Il y a des séquences d’oeuvres intégralement lues (et souvent relues) parfois depuis les premiers temps où matériellement leur acquisition fut possible (donc trente ans), ainsi et sans ordre cette totalité romanesque que pourraient constituer les Pléiade de Conrad, Dostoïevski, Dickens, Balzac, Stendhal, Proust (la vieille édition et la nouvelle), et d’autres. Pourtant, beaucoup de ces bassins d’oeuvres ont migré aussi dans l’appareil électronique : Proust ou Balzac, je les lis numérique – c’est tellement préférable.

Je ne parle pas des autres pièces, livres qui ne m’appartiennent pas, dans le couloir d’en bas il y a des bassins annexes, comme les Jules Verne. Combien de maisons ou d’appartements amis je pourrais nommer qui s’organisent selon le même principe et les mêmes accumulations : même les visitant brièvement, et parce qu’on ne peut jamais s’empêcher de regarder au passage, et qu’une bibliothèque personnelle met toujours en avant ses propres singularités et raretés, et que tout aussi bien on y trouve toujours des intersections communes avec la sienne propre, elles ont toujours été pour moi comme un visage.

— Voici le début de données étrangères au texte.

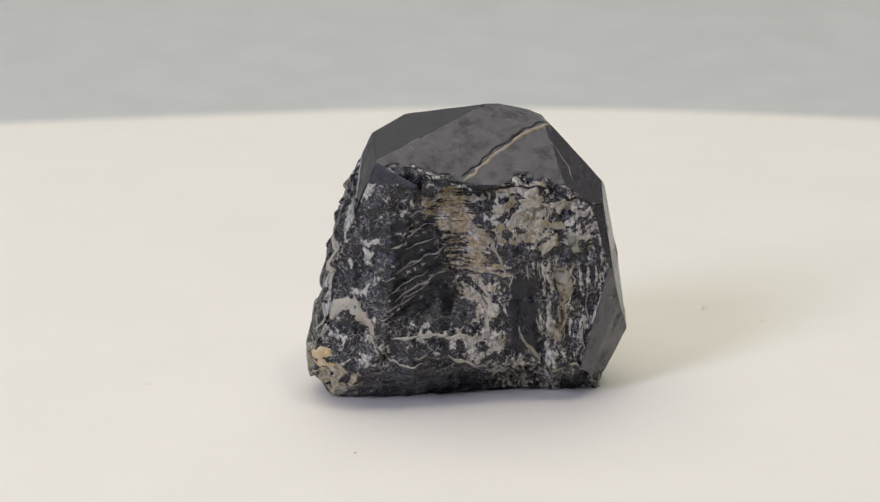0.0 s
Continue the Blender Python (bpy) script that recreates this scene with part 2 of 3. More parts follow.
# how matt each crystal face is; the faces not named here are broken or matrix
ETCH = dict(top_front=0.40, top_back=0.20, top_side=0.20, top_cap=0.20, blue_hexagon=0.48, upper_pentagon=0.22, tall_black=0.04, lower_grey=0.32,
            etched_pentagon=0.22, wide_black=0.22, long_black=0.28, shoulder=0.64, flash=0.05, etched_shoulder=0.62,
            under_wide=0.46, under_back=0.42, under_right=0.46, under_heel=0.44, under_keel=0.44, under_edge=0.44, corner_grey=0.42, corner_upper=0.30)
UNDER = ("under_wide", "under_back", "under_right", "under_heel", "under_keel", "under_edge")
BROKEN_FACES = ("broken", "broken_corner", "broken_under", "right_foot", "base")
FACE_NAMES = list(FACETS)
HEXAGON, TOP, WIDE, PENTAGON = (FACE_NAMES.index(k) for k in ("blue_hexagon", "top_front", "wide_black", "etched_pentagon"))


def facing(az, el):
    a, e = radians(az), radians(el)
    return Vector((math.cos(e) * math.cos(a), math.cos(e) * math.sin(a), math.sin(e)))


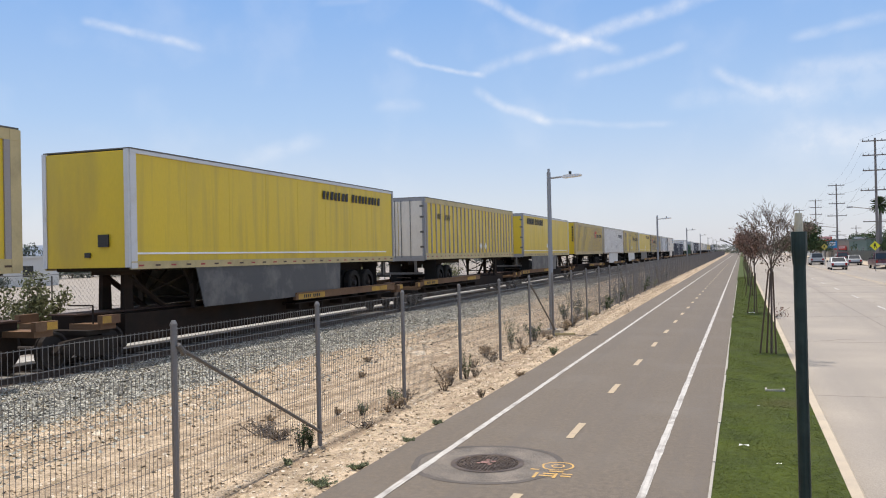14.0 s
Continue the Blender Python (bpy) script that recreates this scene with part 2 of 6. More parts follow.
def streaks(m, color, amount, stretch, scale, lo=0.5, hi=0.7):
    """Long stains of another colour, drawn out along one axis."""
    nt = m.node_tree
    bsdf = nt.nodes["Principled BSDF"]
    src = bsdf.inputs["Base Color"].links[0].from_socket
    co = nt.nodes.new("ShaderNodeTexCoord")
    mp = nt.nodes.new("ShaderNodeMapping")
    mp.inputs["Scale"].default_value = stretch
    nt.links.new(co.outputs["Object"], mp.inputs["Vector"])
    st = nt.nodes.new("ShaderNodeTexNoise")
    st.inputs["Scale"].default_value, st.inputs["Detail"].default_value = scale, 5.0
    nt.links.new(mp.outputs[0], st.inputs["Vector"])
    r = nt.nodes.new("ShaderNodeMapRange")
    r.inputs[1].default_value, r.inputs[2].default_value, r.inputs[4].default_value = lo, hi, amount
    nt.links.new(st.outputs[0], r.inputs[0])
    mix = nt.nodes.new("ShaderNodeMix")
    mix.data_type = "RGBA"
    nt.links.new(r.outputs[0], mix.inputs["Factor"])
    nt.links.new(src, mix.inputs["A"])
    mix.inputs["B"].default_value = (*color, 1)
    nt.links.new(mix.outputs["Result"], bsdf.inputs["Base Color"])
    return m


def worn_patch(m, centre=(0.70, 14.4, 0.0), radius=0.75):
    """A thin brownish spot in the lawn."""
    nt = m.node_tree
    bsdf = nt.nodes["Principled BSDF"]
    src = bsdf.inputs["Base Color"].links[0].from_socket
    co = nt.nodes.new("ShaderNodeTexCoord")
    d = nt.nodes.new("ShaderNodeVectorMath")
    d.operation = "DISTANCE"
    nt.links.new(co.outputs["Object"], d.inputs[0])
    d.inputs[1].default_value = centre
    r = nt.nodes.new("ShaderNodeMapRange")
    r.interpolation_type = "SMOOTHSTEP"
    r.inputs[1].default_value, r.inputs[2].default_value = radius, 0.05
    r.inputs[4].default_value = 0.6
    nt.links.new(d.outputs["Value"], r.inputs[0])
    mix = nt.nodes.new("ShaderNodeMix")
    mix.data_type = "RGBA"
    nt.links.new(r.outputs[0], mix.inputs["Factor"])
    nt.links.new(src, mix.inputs["A"])
    mix.inputs["B"].default_value = (0.085, 0.075, 0.03, 1)
    nt.links.new(mix.outputs["Result"], bsdf.inputs["Base Color"])
    return m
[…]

Et tristes les maisons ou appartements où manque (c’est souvent) ce visage tiers. L’appareil numérique ne contient pas visage de ce qu’il recèle. Ils sont même encore ingrats, et s’ils progressent c’est en mimant nos étagères, mais sans savoir y laisser la poussière ou y inclure ces objets et cartes postales qui s’y mêlent (quand bien même on n’envoie plus ni ne reçoit de carte postale). Le visage de la bibliothèque numérique, c’est l’écho qu’on lui donne chacun sur nos sites ou les plateformes collaboratives auxquelles on participe, ainsi se reconduit quand même un visage sur même support que la lecture – de même que le visage d’une bibliothèque s’assemble par les livres qui la composent et sont nos intermédiaires pour lire. Restent les empilements, reste la fonction (difficile) de séparation : les empilements sont dedans. C’est la tête qui est depuis si longtemps bibliothèque, et si elles nous fascinent, individuelles ou collectives, c’est parce qu’elles sont toujours une extériorisation (une spatialisation) de notre visage intérieur, fait de ce qu’on hérite, qu’on parcourt, qu’on traverse.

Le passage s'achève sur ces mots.